University of Houston
Department of Computer Science
Data mining is a powerful new technology that extracts hidden patterns and relationships in data. One of the most important applications of data mining is forecasting the future characteristics of data based on past and present data. In this thesis, we propose a forecasting method called Fine Partitioning method to predict the characteristics of the future data. The objective here is to demonstrate that prediction based on Fine Partitioning is more accurate than prediction without using Fine Partitioning. In predicting the future data in this method we partition the data into multiple sub-groups based on some attributes.
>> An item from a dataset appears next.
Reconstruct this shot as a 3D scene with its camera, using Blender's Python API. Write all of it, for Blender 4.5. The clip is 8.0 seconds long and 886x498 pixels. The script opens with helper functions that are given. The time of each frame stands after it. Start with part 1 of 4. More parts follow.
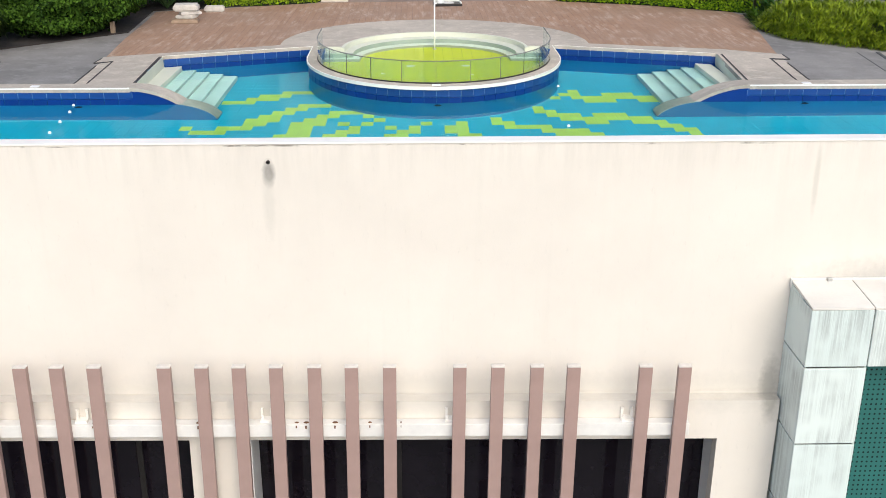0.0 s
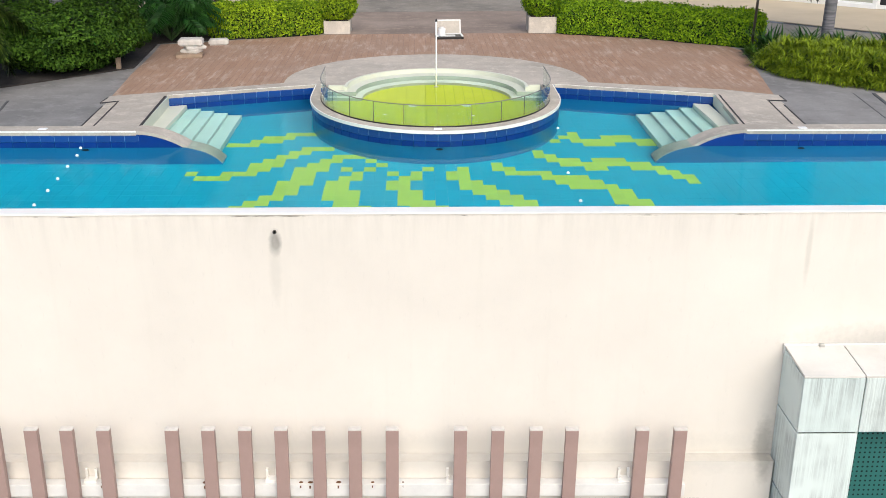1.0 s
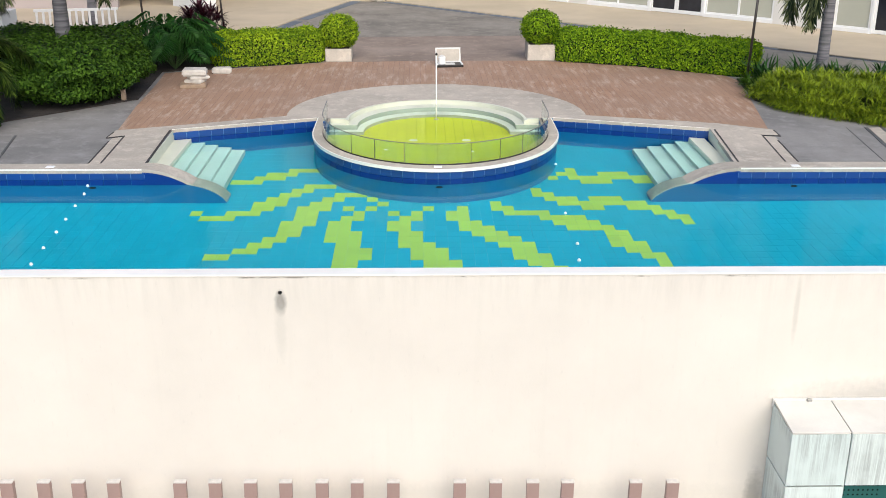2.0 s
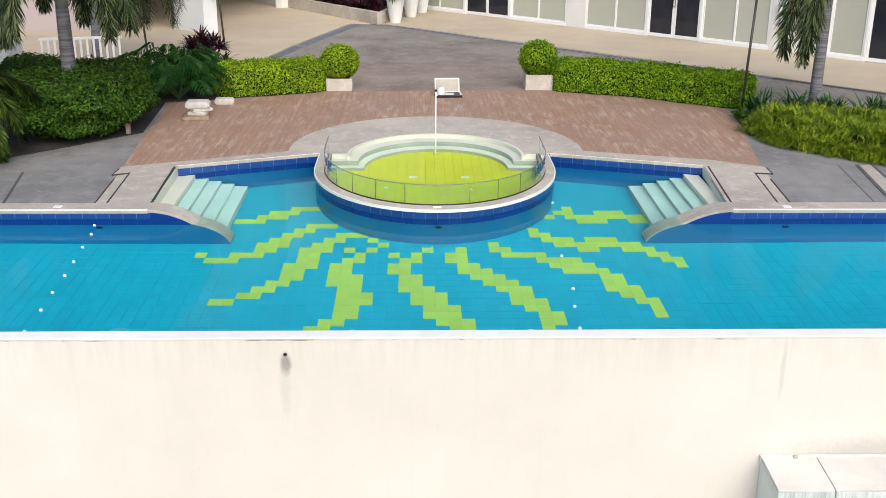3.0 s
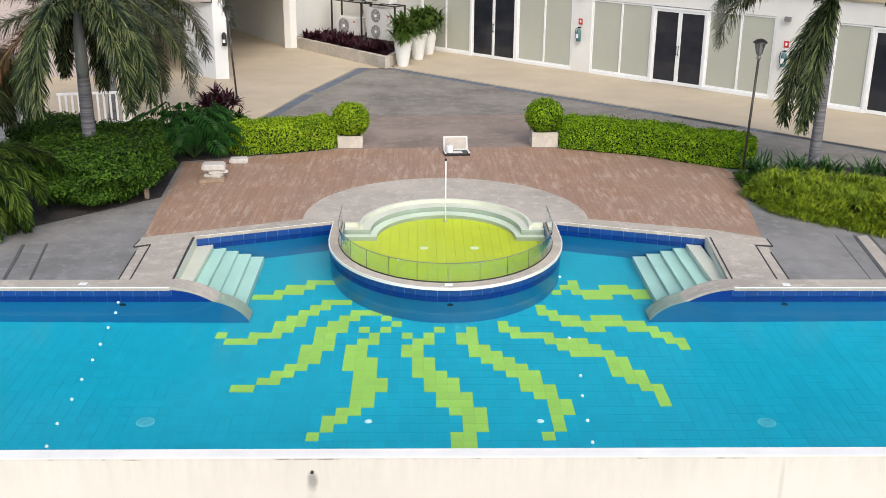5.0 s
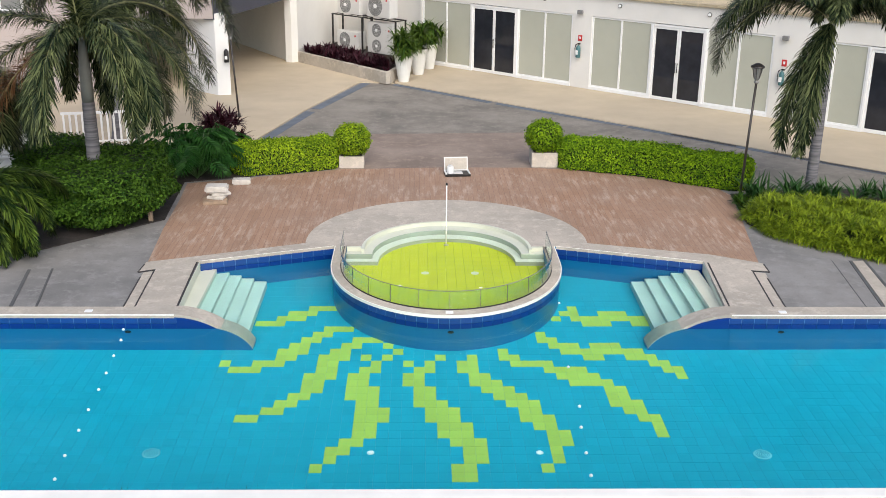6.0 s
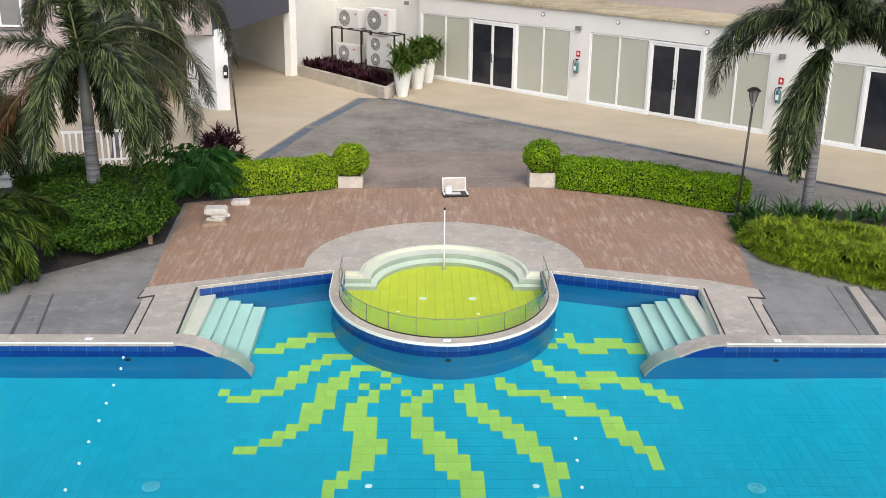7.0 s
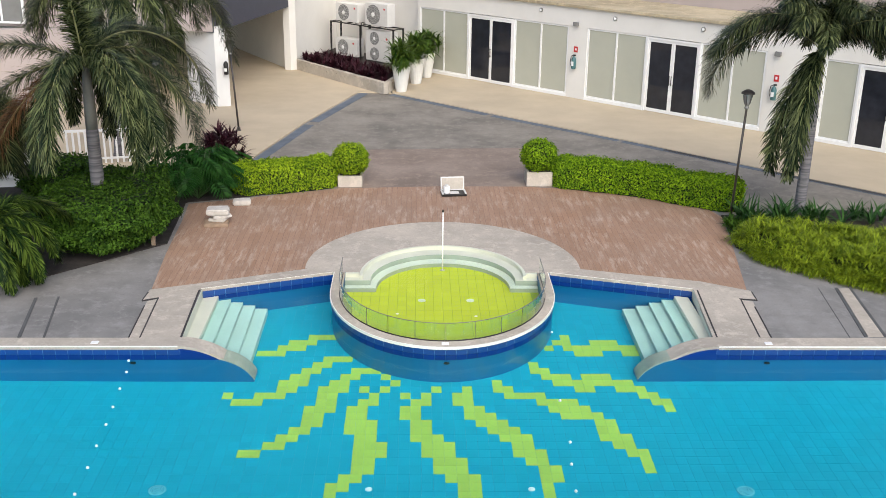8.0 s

If the behavior of the past data we are using in forecasting the future data is stable, (i.e. if it does not deviate much from the average value) then we can use that directly in forecasting the future data. On the other hand if the behavior of the data is not stable, we divide the data into sub-groups and check the stability of these sub-groups. We continue the above process until each sub-group is stable and then predict the future data by linearly combining the data of these stable groups. To test the accuracy of this method, a simulation test is run and the results obtained using finely partitioned groups is compared with the results obtained without using fine partitioning. We generate the test data using normal distribution. The second problem considered in this thesis is described as follows. Once a group is divided into sub-groups the behavior of the overall data is available but the behavior of the data for some sub-groups might not be available. We also propose a method based on an optimization algorithm called Feasible Sequential Quadratic Programming to estimate the behavior of these sub-groups.